It's Getting Hot in Here!

Stephanie Specht's picture
By Stephanie Specht on July 31, 2017

One of the most common issues that you can face as you enjoy your time outside this summer is a heat-related illness.

Your body has a natural cooling system that is always working to maintain a safe temperature. Sweating helps your body cool down, but when you are exposed to high temperatures and the sun for a long time–working outdoors in the summer, for example–your cooling system has to work harder. Your body sends more blood to your skin and away from your muscles, brain and other organs, which can lead to a heat illness.

Heat-related illnesses can range from mild heat cramps to heat exhaustion to potentially life-threatening heatstroke. Heatstroke occurs when the body is no longer able to regulate its temperature and it keeps rising. Heatstroke can cause shock, brain damage, organ failure and even death. If you think someone is having a heat stroke, call 911 right away.

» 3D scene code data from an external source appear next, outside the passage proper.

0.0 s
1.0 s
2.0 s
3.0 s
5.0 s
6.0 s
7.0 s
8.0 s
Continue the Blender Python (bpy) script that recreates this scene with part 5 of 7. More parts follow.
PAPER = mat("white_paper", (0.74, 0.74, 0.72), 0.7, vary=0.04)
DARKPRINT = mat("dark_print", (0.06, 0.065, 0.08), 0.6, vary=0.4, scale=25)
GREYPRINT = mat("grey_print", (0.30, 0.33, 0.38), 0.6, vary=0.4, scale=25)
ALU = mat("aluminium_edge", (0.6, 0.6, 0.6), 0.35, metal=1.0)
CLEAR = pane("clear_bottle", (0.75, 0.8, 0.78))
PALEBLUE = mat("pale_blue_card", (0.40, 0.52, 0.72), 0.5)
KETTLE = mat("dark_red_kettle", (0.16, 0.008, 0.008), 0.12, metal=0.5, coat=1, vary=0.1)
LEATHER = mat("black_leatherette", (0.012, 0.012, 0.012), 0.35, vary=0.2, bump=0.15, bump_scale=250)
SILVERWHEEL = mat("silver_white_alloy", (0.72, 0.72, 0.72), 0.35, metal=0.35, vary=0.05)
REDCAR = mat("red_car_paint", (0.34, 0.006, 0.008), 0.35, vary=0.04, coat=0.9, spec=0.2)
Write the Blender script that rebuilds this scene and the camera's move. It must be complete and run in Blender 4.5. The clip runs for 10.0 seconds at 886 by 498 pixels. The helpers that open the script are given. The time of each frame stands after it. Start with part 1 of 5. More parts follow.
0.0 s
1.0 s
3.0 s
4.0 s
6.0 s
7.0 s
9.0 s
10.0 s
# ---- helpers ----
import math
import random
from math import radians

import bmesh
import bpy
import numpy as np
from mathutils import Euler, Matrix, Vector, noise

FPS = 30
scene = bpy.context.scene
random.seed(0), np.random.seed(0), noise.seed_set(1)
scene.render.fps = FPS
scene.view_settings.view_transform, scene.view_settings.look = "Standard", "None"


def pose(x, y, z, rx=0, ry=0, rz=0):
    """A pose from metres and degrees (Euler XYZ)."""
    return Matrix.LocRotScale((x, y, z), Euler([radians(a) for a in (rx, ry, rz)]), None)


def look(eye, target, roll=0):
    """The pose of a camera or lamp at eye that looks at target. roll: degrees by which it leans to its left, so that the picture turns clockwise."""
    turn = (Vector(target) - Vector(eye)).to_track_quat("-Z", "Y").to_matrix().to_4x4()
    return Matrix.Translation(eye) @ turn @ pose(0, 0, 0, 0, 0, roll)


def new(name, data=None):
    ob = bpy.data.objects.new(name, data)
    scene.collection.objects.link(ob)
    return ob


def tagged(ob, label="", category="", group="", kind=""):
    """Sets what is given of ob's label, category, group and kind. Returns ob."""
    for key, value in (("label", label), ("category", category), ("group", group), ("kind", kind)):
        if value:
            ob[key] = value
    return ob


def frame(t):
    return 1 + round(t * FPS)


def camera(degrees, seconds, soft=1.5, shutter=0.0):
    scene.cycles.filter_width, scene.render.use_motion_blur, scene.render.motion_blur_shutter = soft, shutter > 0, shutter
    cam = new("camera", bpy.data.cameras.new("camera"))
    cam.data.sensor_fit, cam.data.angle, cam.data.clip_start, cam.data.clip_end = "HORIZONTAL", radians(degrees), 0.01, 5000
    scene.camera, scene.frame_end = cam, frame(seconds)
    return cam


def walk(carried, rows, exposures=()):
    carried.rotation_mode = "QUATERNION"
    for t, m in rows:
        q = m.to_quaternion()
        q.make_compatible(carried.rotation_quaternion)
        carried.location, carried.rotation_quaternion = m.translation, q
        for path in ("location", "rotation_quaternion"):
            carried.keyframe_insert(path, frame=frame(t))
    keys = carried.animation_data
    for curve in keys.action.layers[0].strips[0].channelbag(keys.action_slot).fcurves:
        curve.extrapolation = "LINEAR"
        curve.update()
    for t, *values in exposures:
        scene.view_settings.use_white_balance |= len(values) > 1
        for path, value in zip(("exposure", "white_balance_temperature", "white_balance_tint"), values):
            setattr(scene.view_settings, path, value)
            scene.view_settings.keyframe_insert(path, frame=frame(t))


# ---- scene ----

“The main things to remember are to avoid the hottest hours of the day, typically from 10 a.m. to 4 p.m.; make sure everyone has adequate hydration, especially children and older adults; and know the signs of heat-related illnesses,” said Karen Kuehl, M.D., an emergency medicine physician at Carilion Roanoke Memorial Hospital and a wilderness medicine expert.

And don’t forget your pets! They need the same care and comforts you do on those hot summer days.